ASTORIA — Steinway is playing a new tune.
A parking lot at the Queens headquarters of the famed piano-maker is getting a green makeover.
The nonprofit New York Restoration Project (NYRP) is transforming the 53,500-square-foot concrete lot by installing storm water capture systems that will help absorb about 404,000 gallons of water a year — a project the group hopes will inspire other property owners to turn their parking lots into green spaces.
"A lot of the surface area of western Queens is paved," said Christopher Vanterpool, NYRP's director of capital administration. "Whether it’s a parking lot or schoolyard or someone's driveway, a lot of the opportunities for trees…have been paved over."
The group is looking to bring more green to the borough's concrete spaces, working with the City Parks Foundation and the North Star Fund's Greening Western Queens Fund, a $7.9 million initiative that funds environmental projects in the Queens neighborhoods that were affected by the 2006 blackout.
The Steinway & Sons project will cost in the low six-figures, and is one of several similar NYRP projects the organization is undertaking that will cost a total of $400,000.

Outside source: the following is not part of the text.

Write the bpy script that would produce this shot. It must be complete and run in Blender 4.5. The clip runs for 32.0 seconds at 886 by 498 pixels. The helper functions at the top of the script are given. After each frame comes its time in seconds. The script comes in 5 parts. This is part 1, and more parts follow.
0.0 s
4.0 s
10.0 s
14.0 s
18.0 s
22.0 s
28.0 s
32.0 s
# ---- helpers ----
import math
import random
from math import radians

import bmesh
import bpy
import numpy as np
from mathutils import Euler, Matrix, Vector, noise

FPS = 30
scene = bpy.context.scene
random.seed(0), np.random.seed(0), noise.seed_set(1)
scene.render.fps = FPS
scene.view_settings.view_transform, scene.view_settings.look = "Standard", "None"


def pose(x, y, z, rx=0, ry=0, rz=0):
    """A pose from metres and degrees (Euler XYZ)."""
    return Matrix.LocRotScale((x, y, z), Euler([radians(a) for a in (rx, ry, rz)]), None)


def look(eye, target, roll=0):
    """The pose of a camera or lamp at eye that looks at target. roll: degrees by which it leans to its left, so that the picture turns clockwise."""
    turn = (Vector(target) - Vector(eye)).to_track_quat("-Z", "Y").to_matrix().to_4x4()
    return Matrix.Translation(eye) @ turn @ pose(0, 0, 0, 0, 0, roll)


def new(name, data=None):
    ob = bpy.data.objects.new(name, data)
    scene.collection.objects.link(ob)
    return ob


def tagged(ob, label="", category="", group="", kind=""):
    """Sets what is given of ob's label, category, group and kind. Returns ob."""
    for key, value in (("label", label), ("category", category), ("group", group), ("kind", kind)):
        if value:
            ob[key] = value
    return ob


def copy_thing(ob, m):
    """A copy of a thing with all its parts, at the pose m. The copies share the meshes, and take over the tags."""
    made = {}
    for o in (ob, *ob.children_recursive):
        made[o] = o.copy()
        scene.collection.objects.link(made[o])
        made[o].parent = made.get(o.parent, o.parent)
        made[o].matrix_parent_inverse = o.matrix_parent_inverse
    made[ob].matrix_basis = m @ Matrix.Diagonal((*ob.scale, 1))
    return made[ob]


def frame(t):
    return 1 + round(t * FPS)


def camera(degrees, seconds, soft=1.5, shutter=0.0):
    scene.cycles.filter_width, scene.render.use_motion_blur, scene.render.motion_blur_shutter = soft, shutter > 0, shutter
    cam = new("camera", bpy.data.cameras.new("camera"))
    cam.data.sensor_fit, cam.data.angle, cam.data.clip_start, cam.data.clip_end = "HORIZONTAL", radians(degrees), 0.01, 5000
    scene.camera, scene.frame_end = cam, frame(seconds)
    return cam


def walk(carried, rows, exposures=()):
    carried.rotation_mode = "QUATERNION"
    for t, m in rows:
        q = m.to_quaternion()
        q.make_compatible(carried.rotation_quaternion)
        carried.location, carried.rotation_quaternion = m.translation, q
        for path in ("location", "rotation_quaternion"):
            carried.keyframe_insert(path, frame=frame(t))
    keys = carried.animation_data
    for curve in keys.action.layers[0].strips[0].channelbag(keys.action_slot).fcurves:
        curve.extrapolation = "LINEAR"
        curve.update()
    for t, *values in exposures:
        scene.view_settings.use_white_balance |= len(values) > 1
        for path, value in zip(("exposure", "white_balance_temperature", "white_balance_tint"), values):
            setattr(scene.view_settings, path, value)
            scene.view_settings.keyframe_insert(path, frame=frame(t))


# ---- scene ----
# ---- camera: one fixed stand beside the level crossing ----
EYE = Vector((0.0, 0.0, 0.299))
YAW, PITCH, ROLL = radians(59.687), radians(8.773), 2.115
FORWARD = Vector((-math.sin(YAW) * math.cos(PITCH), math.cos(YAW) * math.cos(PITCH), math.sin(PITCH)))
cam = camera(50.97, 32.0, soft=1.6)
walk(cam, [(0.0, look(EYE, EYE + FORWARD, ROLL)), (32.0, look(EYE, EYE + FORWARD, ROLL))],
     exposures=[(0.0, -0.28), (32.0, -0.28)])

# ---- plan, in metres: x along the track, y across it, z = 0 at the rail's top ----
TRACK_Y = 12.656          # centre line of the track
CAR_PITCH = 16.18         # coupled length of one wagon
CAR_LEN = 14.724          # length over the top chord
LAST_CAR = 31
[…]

Once the project is complete in a few weeks, the lot at 18-1 Steinway Place in Astoria will have dozens of new trees, a thousand new plants, an irrigation system that waters the plants and 340 feet of bioswales — planted areas that absorb and filter rainwater — around its perimeter.
The new, porous surfaces at the parking lot will absorb rainwater, helping to reduce runoff that would otherwise end up in the sewer system and potentially cause overflows that end up polluting the city's waterways.
"It takes a very small rain event before the sewer system is overwhelmed," Vanterpool said.
The city has been investing in installing similar green measures on its public lands, including hundreds of bioswales planned for streets in Forest Hills and Rego Park.
Vanterpool said the challenge is getting private property owners interested in making such changes to their concrete spaces. Steinway & Sons was a willing partner — the piano makers have integrated sustainable features at their facilities before, including the installation of solar panels to the roof of its Queens factory in 2008.
"Those little interventions can add up to something greater," Vanterpool said, saying they want the Steinway parking lot to serve as a "demo home," for what can be done with a simple concrete space.
"There are many more parking lots in Woodside, Astoria [and] Sunnyside," he said.